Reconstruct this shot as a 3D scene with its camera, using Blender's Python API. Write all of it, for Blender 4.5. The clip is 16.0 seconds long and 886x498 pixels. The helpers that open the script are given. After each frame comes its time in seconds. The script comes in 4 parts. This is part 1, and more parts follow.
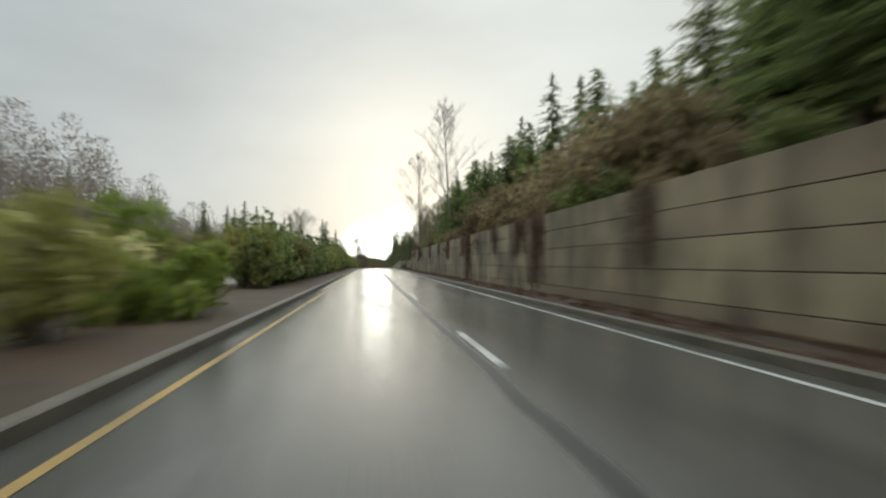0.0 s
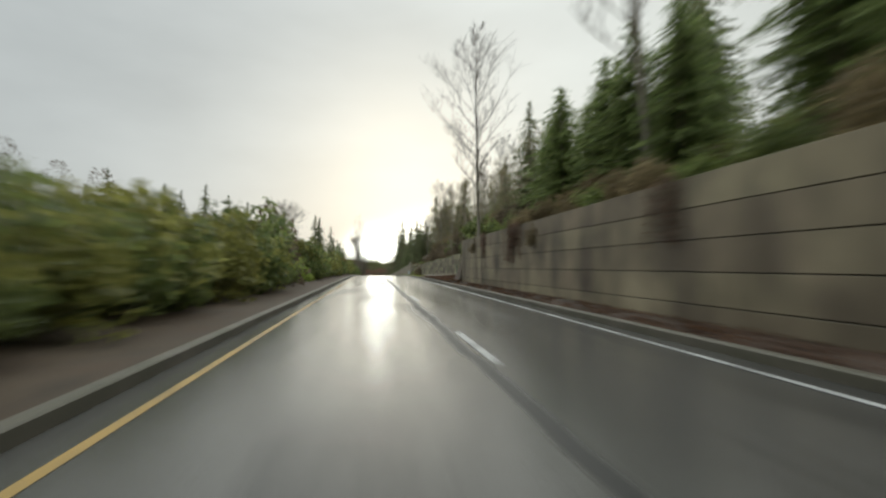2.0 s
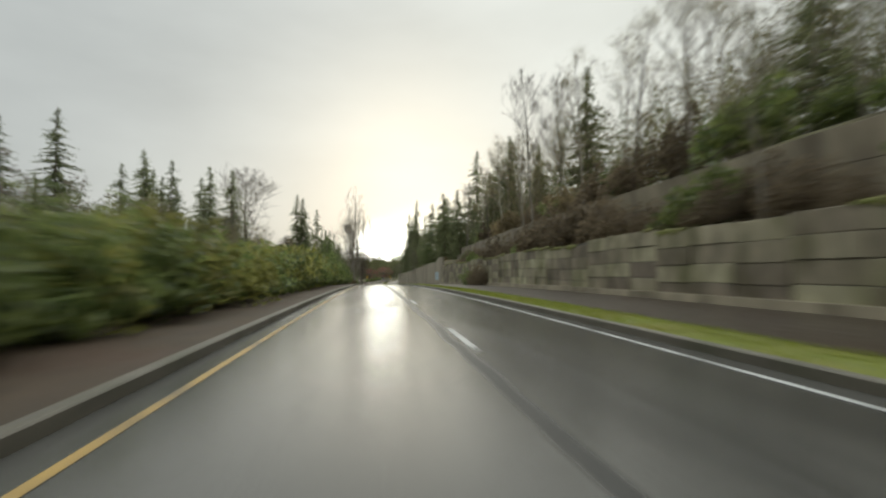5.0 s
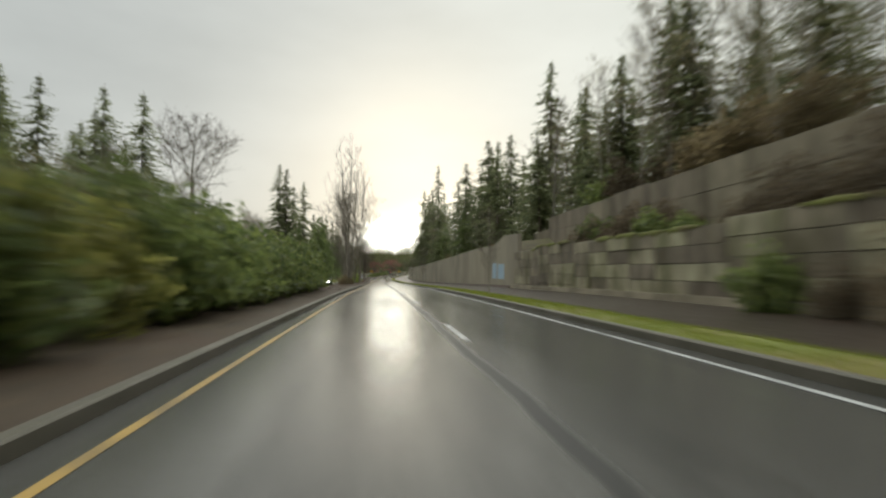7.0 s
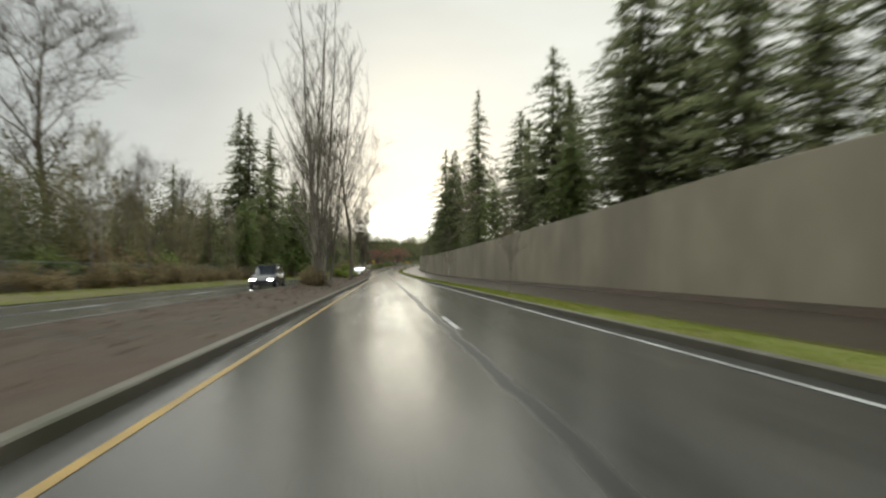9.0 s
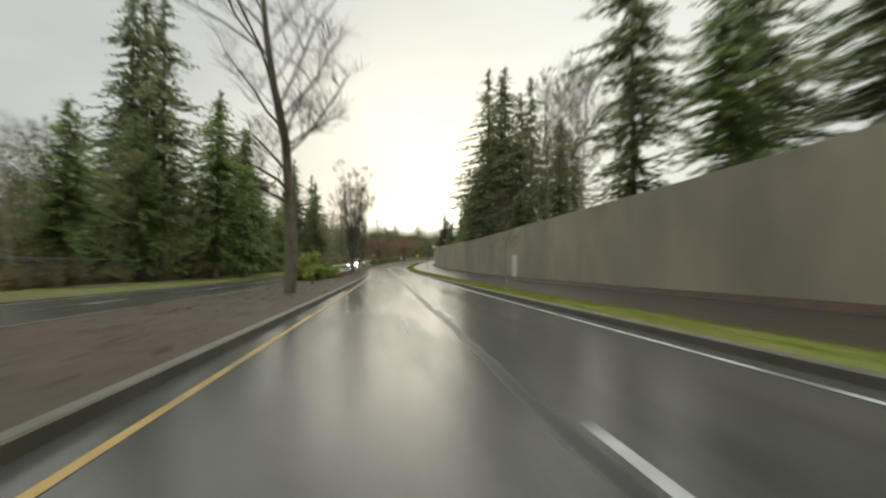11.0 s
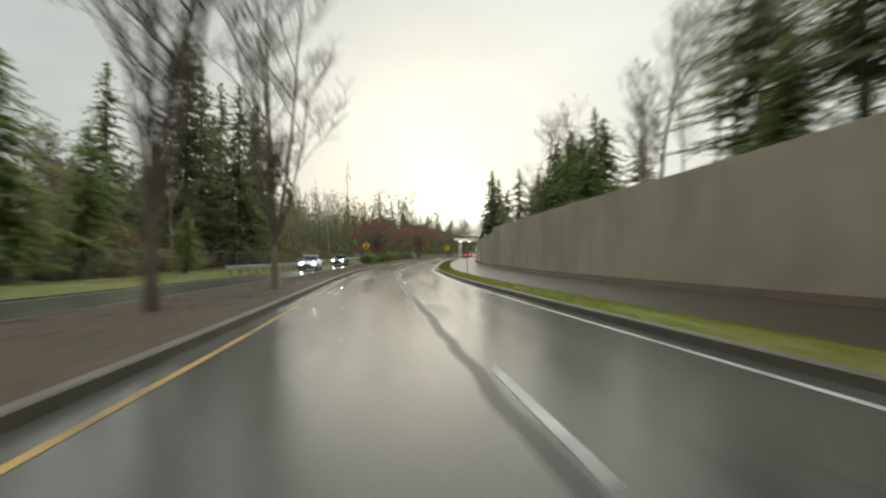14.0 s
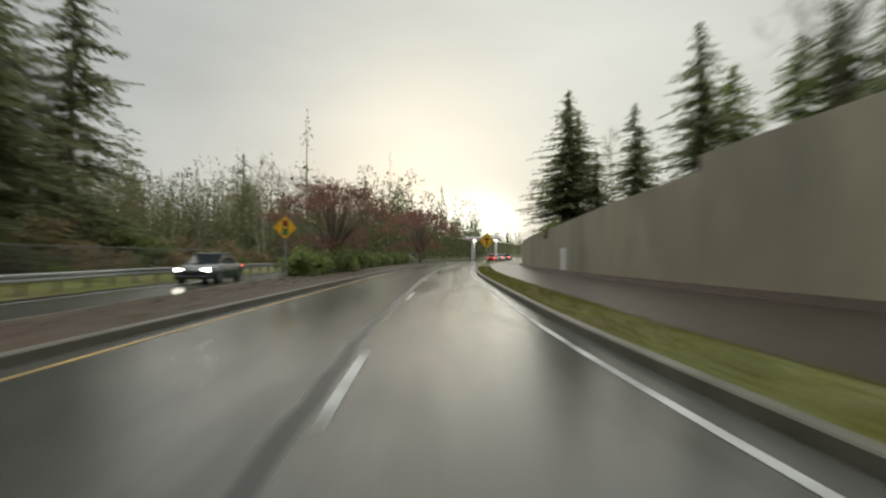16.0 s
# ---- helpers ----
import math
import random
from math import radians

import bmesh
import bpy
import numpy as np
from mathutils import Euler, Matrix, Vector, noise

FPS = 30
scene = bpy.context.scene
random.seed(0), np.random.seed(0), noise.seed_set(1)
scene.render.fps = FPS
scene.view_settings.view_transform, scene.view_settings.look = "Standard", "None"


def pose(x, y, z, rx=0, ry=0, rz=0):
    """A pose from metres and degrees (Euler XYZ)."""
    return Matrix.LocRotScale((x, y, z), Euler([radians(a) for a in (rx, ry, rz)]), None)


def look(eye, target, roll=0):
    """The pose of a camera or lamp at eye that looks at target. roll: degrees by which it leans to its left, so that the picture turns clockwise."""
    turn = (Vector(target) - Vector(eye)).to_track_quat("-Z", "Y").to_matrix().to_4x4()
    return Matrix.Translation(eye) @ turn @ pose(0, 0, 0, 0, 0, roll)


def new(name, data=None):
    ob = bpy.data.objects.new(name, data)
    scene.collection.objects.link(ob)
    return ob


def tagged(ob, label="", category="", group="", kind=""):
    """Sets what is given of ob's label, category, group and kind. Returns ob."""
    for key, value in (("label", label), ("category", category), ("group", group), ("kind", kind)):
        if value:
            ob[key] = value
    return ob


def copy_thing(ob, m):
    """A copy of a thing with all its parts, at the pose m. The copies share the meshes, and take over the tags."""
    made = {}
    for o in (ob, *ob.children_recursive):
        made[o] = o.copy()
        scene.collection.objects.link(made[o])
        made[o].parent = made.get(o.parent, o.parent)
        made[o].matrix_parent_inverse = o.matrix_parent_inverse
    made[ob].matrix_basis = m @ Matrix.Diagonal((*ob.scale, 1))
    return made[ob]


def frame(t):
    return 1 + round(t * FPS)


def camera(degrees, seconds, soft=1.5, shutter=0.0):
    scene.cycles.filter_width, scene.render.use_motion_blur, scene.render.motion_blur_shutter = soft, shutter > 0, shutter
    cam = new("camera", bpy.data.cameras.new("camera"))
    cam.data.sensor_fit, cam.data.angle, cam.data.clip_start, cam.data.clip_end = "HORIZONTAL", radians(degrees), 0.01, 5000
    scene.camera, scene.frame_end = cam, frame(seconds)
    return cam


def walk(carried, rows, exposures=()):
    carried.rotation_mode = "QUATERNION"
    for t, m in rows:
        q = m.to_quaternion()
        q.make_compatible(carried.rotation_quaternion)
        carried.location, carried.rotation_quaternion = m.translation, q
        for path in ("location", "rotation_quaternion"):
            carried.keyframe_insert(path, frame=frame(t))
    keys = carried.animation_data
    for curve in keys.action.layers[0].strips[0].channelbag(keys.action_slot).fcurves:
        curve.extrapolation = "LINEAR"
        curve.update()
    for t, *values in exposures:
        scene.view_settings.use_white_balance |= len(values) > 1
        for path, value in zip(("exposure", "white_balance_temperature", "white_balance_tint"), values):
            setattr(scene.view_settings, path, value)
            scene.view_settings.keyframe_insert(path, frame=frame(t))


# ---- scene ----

· · · · ·

What is needed is an exact reproduction of the data, pictures excluded.

Reconstruct this shot as a 3D scene with its camera, using Blender's Python API. Write all of it, for Blender 4.5. The clip is 16.0 seconds long and 886x498 pixels. The helpers that open the script are given. After each frame comes its time in seconds. The script comes in 4 parts. This is part 1, and more parts follow.
0.0 s
2.0 s
5.0 s
7.0 s
9.0 s
11.0 s
14.0 s
16.0 s
# ---- helpers ----
import math
import random
from math import radians

import bmesh
import bpy
import numpy as np
from mathutils import Euler, Matrix, Vector, noise

FPS = 30
scene = bpy.context.scene
random.seed(0), np.random.seed(0), noise.seed_set(1)
scene.render.fps = FPS
scene.view_settings.view_transform, scene.view_settings.look = "Standard", "None"


def pose(x, y, z, rx=0, ry=0, rz=0):
    """A pose from metres and degrees (Euler XYZ)."""
    return Matrix.LocRotScale((x, y, z), Euler([radians(a) for a in (rx, ry, rz)]), None)


def look(eye, target, roll=0):
    """The pose of a camera or lamp at eye that looks at target. roll: degrees by which it leans to its left, so that the picture turns clockwise."""
    turn = (Vector(target) - Vector(eye)).to_track_quat("-Z", "Y").to_matrix().to_4x4()
    return Matrix.Translation(eye) @ turn @ pose(0, 0, 0, 0, 0, roll)


def new(name, data=None):
    ob = bpy.data.objects.new(name, data)
    scene.collection.objects.link(ob)
    return ob


def tagged(ob, label="", category="", group="", kind=""):
    """Sets what is given of ob's label, category, group and kind. Returns ob."""
    for key, value in (("label", label), ("category", category), ("group", group), ("kind", kind)):
        if value:
            ob[key] = value
    return ob


def copy_thing(ob, m):
    """A copy of a thing with all its parts, at the pose m. The copies share the meshes, and take over the tags."""
    made = {}
    for o in (ob, *ob.children_recursive):
        made[o] = o.copy()
        scene.collection.objects.link(made[o])
        made[o].parent = made.get(o.parent, o.parent)
        made[o].matrix_parent_inverse = o.matrix_parent_inverse
    made[ob].matrix_basis = m @ Matrix.Diagonal((*ob.scale, 1))
    return made[ob]


def frame(t):
    return 1 + round(t * FPS)


def camera(degrees, seconds, soft=1.5, shutter=0.0):
    scene.cycles.filter_width, scene.render.use_motion_blur, scene.render.motion_blur_shutter = soft, shutter > 0, shutter
    cam = new("camera", bpy.data.cameras.new("camera"))
    cam.data.sensor_fit, cam.data.angle, cam.data.clip_start, cam.data.clip_end = "HORIZONTAL", radians(degrees), 0.01, 5000
    scene.camera, scene.frame_end = cam, frame(seconds)
    return cam


def walk(carried, rows, exposures=()):
    carried.rotation_mode = "QUATERNION"
    for t, m in rows:
        q = m.to_quaternion()
        q.make_compatible(carried.rotation_quaternion)
        carried.location, carried.rotation_quaternion = m.translation, q
        for path in ("location", "rotation_quaternion"):
            carried.keyframe_insert(path, frame=frame(t))
    keys = carried.animation_data
    for curve in keys.action.layers[0].strips[0].channelbag(keys.action_slot).fcurves:
        curve.extrapolation = "LINEAR"
        curve.update()
    for t, *values in exposures:
        scene.view_settings.use_white_balance |= len(values) > 1
        for path, value in zip(("exposure", "white_balance_temperature", "white_balance_tint"), values):
            setattr(scene.view_settings, path, value)
            scene.view_settings.keyframe_insert(path, frame=frame(t))


# ---- scene ----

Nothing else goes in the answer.